Work required → Reproduce precisely the lines of the listing below, starting with the line that contains "for curve in" and stopping after the line that contains "setattr(scene.view_settings, path, value)"; include nothing else.

Data section →
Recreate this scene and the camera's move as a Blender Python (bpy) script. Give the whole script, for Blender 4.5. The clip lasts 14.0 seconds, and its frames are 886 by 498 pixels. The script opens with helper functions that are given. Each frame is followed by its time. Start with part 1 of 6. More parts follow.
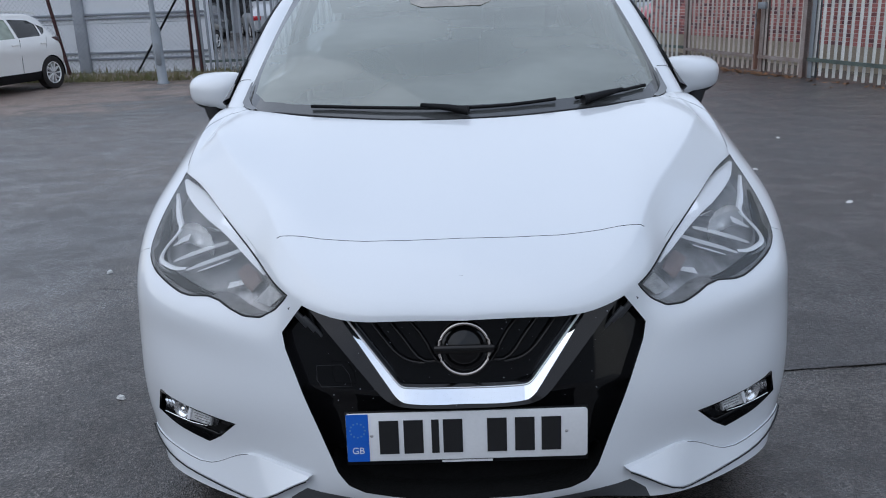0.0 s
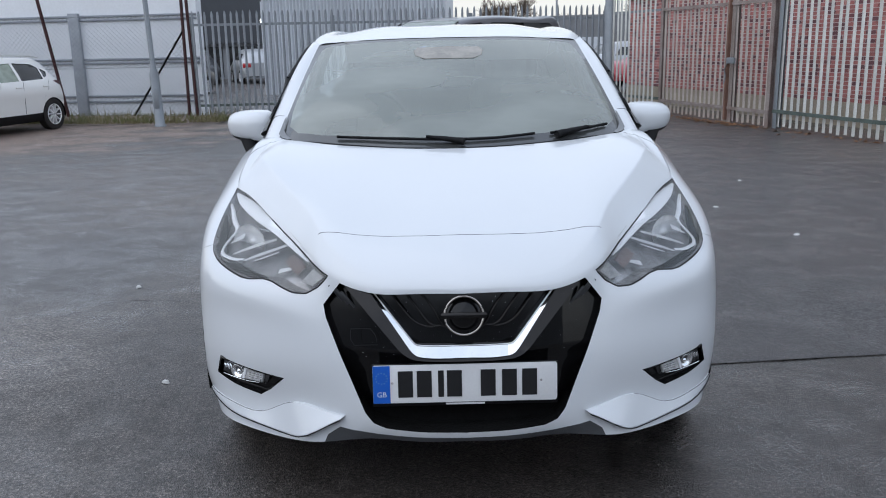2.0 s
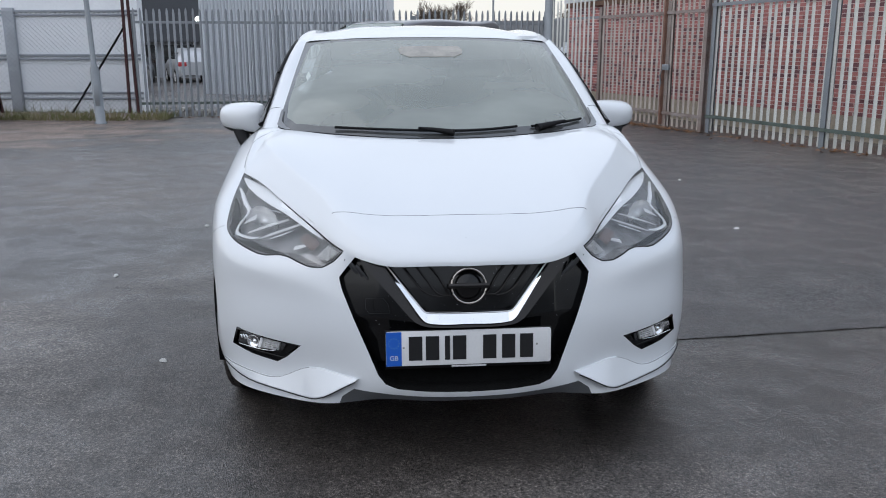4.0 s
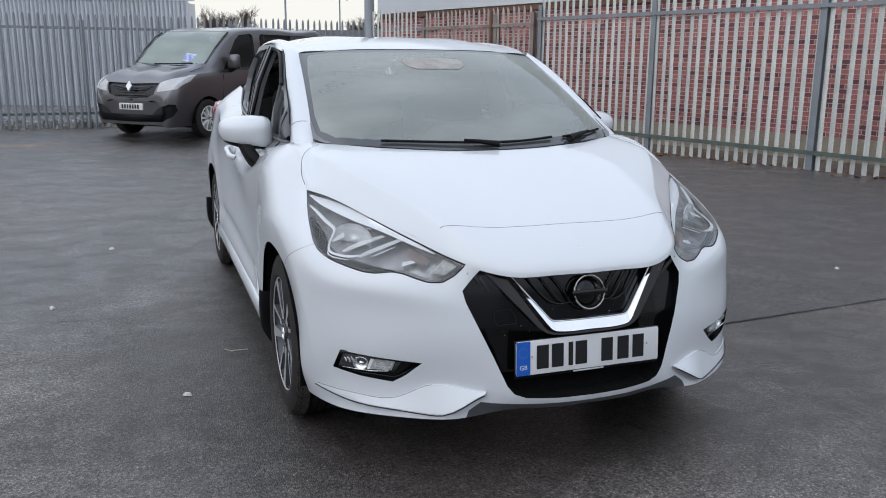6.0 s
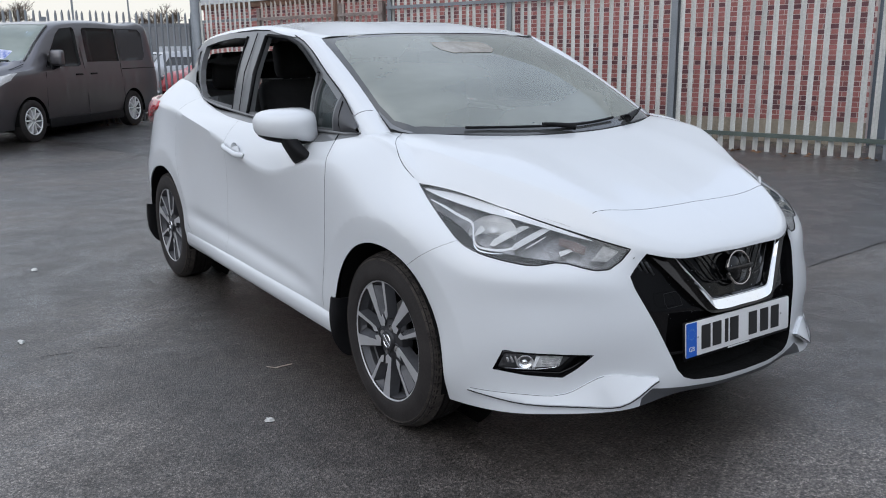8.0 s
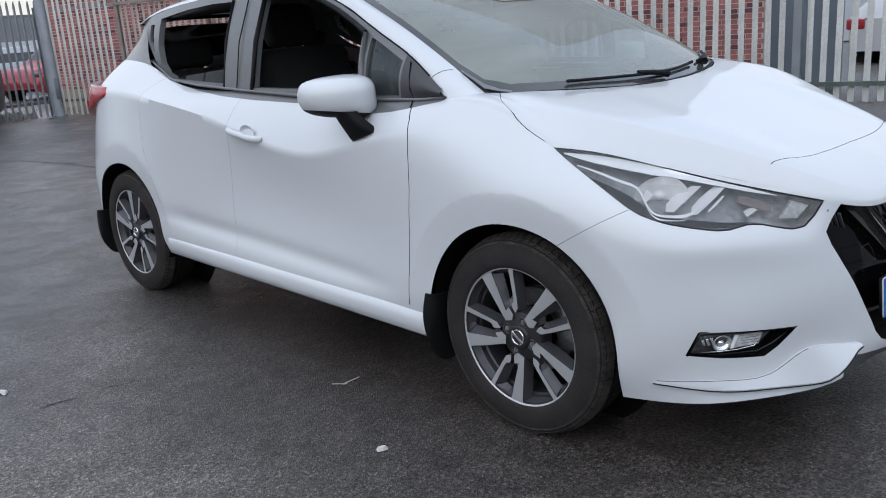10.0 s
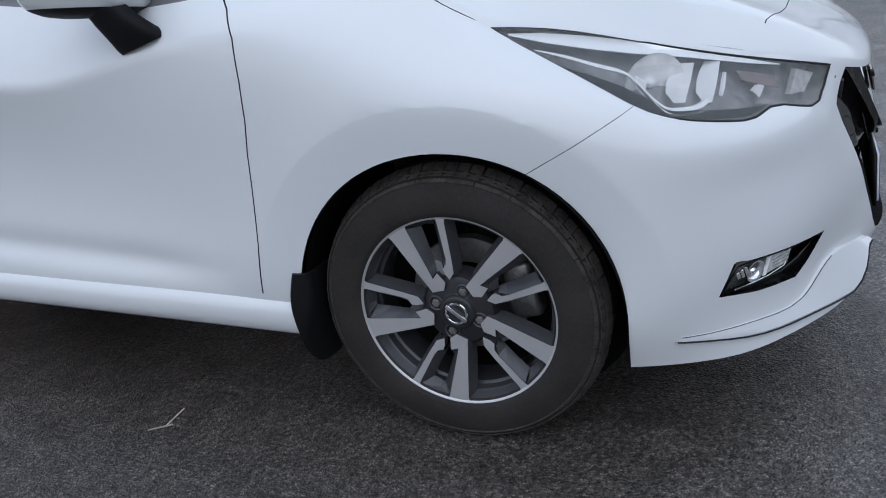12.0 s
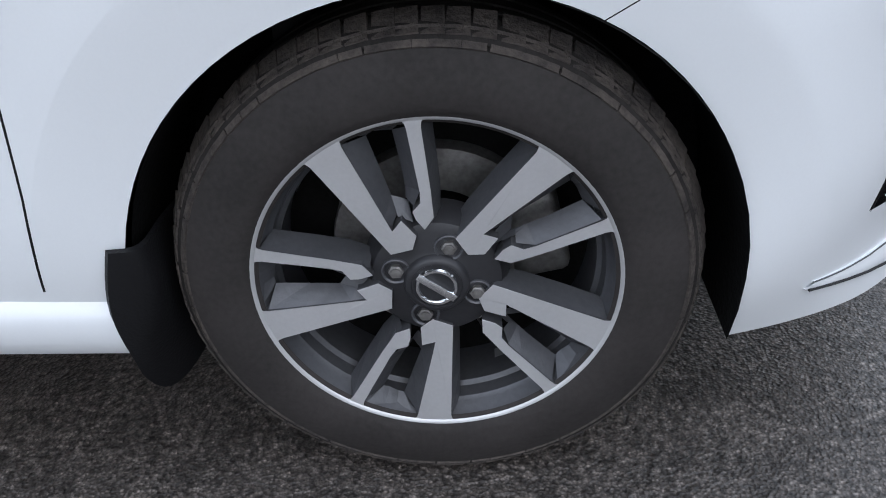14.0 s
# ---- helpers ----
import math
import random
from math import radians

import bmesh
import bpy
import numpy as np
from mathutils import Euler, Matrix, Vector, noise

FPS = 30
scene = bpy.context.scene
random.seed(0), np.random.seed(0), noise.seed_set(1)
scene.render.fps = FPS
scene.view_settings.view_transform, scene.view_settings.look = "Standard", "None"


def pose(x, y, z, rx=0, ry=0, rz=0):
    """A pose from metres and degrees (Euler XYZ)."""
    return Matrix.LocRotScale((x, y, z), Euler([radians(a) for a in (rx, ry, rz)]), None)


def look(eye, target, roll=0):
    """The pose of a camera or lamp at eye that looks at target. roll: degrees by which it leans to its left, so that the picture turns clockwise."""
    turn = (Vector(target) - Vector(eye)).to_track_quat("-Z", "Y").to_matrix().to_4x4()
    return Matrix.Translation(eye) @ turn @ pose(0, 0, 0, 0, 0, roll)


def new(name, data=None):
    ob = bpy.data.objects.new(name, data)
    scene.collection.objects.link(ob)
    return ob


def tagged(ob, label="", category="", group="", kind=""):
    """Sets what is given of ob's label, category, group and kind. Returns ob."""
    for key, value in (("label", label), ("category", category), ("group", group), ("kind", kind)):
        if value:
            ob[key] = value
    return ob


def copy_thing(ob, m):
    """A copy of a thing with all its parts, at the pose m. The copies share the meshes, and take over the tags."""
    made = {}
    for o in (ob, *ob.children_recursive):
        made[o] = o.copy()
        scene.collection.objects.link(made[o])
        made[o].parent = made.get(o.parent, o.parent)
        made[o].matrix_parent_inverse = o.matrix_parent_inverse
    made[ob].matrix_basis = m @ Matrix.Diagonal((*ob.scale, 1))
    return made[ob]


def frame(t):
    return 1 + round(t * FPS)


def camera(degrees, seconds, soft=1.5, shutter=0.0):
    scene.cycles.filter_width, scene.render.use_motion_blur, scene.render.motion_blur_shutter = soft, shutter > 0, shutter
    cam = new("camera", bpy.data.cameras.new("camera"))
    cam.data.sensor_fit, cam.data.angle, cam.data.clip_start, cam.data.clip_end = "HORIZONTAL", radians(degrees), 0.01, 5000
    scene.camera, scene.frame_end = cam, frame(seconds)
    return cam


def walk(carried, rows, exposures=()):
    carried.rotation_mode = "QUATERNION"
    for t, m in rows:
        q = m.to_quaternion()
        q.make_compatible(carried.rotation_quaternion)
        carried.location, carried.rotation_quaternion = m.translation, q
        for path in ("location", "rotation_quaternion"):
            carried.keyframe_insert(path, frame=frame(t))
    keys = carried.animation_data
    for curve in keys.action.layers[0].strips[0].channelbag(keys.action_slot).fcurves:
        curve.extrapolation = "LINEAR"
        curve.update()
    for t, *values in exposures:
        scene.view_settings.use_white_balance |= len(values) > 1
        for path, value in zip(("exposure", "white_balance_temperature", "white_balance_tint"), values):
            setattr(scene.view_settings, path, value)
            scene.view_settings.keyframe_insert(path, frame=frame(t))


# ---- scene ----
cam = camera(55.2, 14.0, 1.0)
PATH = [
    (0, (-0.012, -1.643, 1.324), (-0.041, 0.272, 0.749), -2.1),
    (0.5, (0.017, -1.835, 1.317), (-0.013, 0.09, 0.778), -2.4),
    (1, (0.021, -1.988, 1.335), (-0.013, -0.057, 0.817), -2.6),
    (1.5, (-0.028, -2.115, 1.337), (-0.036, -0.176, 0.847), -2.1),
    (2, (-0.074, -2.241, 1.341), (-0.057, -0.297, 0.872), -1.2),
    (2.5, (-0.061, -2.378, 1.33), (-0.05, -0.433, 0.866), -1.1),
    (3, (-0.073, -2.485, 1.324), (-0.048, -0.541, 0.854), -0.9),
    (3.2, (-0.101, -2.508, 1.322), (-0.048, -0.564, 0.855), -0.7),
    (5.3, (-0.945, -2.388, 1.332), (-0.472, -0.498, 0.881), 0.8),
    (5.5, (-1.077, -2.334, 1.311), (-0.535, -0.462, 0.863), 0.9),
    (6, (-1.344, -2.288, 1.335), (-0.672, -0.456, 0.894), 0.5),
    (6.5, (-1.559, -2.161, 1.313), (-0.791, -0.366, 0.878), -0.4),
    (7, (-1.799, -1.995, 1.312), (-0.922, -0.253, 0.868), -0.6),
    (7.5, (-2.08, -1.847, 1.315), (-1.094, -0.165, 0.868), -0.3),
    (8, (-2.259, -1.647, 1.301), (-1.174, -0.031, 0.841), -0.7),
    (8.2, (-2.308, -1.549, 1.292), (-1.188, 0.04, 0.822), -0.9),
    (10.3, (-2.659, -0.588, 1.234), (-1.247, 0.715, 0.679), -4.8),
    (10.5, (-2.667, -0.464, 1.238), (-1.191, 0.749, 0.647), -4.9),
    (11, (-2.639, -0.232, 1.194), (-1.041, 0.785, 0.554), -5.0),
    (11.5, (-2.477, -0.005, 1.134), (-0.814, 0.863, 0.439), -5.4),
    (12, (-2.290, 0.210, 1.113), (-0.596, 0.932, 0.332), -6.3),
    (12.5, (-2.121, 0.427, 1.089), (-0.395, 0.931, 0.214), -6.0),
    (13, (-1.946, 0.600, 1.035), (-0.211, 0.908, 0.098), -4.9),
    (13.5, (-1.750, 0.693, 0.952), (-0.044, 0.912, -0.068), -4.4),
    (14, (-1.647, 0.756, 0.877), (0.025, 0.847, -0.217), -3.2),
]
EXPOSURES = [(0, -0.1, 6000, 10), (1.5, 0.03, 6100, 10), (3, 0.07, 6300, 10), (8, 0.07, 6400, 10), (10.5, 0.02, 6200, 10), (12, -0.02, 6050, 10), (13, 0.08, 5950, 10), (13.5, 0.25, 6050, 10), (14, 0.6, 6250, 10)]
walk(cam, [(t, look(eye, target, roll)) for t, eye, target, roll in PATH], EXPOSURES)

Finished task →
    for curve in keys.action.layers[0].strips[0].channelbag(keys.action_slot).fcurves:
        curve.extrapolation = "LINEAR"
        curve.update()
    for t, *values in exposures:
        scene.view_settings.use_white_balance |= len(values) > 1
        for path, value in zip(("exposure", "white_balance_temperature", "white_balance_tint"), values):
            setattr(scene.view_settings, path, value)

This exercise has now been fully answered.